**Task description:** Leave out the pictures and repeat the data exactly.

**Data segment:**
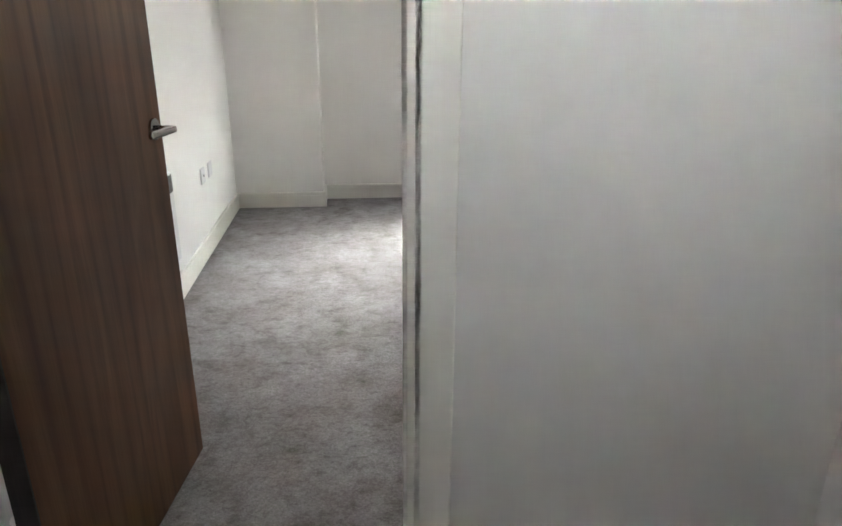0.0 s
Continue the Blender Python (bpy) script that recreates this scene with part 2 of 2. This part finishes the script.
def structure(name, bm, mat, label, category, smooth=False):
    return tagged(mesh_object(name, bm, mat, None, smooth), label, category, kind="structure")


# ---- the room's plan ----
XL, XR = -0.016, 3.432          # side walls
YN, YP = 0.242, 0.016           # window wall, and the two piers beside it
XP1, XP2 = 0.600, 2.921         # the piers' inner faces
YS, YH = -3.573, -3.700         # entrance wall, room face and hall face
TOP = 2.42                      # ceiling
WX0, WX1, WZ0, WZ1 = 1.214, 2.414, 1.200, 2.29   # window opening
WOUT = 0.62                     # outer face of the window wall
DX0, DX1, DTOP = 0.148, 0.940, 2.03              # rough door opening
CX0, CX1, CTOP = 1.755, 3.235, 2.20              # wardrobe opening
HX0, HX1, HY = -1.55, 1.72, -5.35                # hall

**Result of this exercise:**
0.0 s
Continue the Blender Python (bpy) script that recreates this scene with part 2 of 2. This part finishes the script.
def structure(name, bm, mat, label, category, smooth=False):
    return tagged(mesh_object(name, bm, mat, None, smooth), label, category, kind="structure")


# ---- the room's plan ----
XL, XR = -0.016, 3.432          # side walls
YN, YP = 0.242, 0.016           # window wall, and the two piers beside it
XP1, XP2 = 0.600, 2.921         # the piers' inner faces
YS, YH = -3.573, -3.700         # entrance wall, room face and hall face
TOP = 2.42                      # ceiling
WX0, WX1, WZ0, WZ1 = 1.214, 2.414, 1.200, 2.29   # window opening
WOUT = 0.62                     # outer face of the window wall
DX0, DX1, DTOP = 0.148, 0.940, 2.03              # rough door opening
CX0, CX1, CTOP = 1.755, 3.235, 2.20              # wardrobe opening
HX0, HX1, HY = -1.55, 1.72, -5.35                # hall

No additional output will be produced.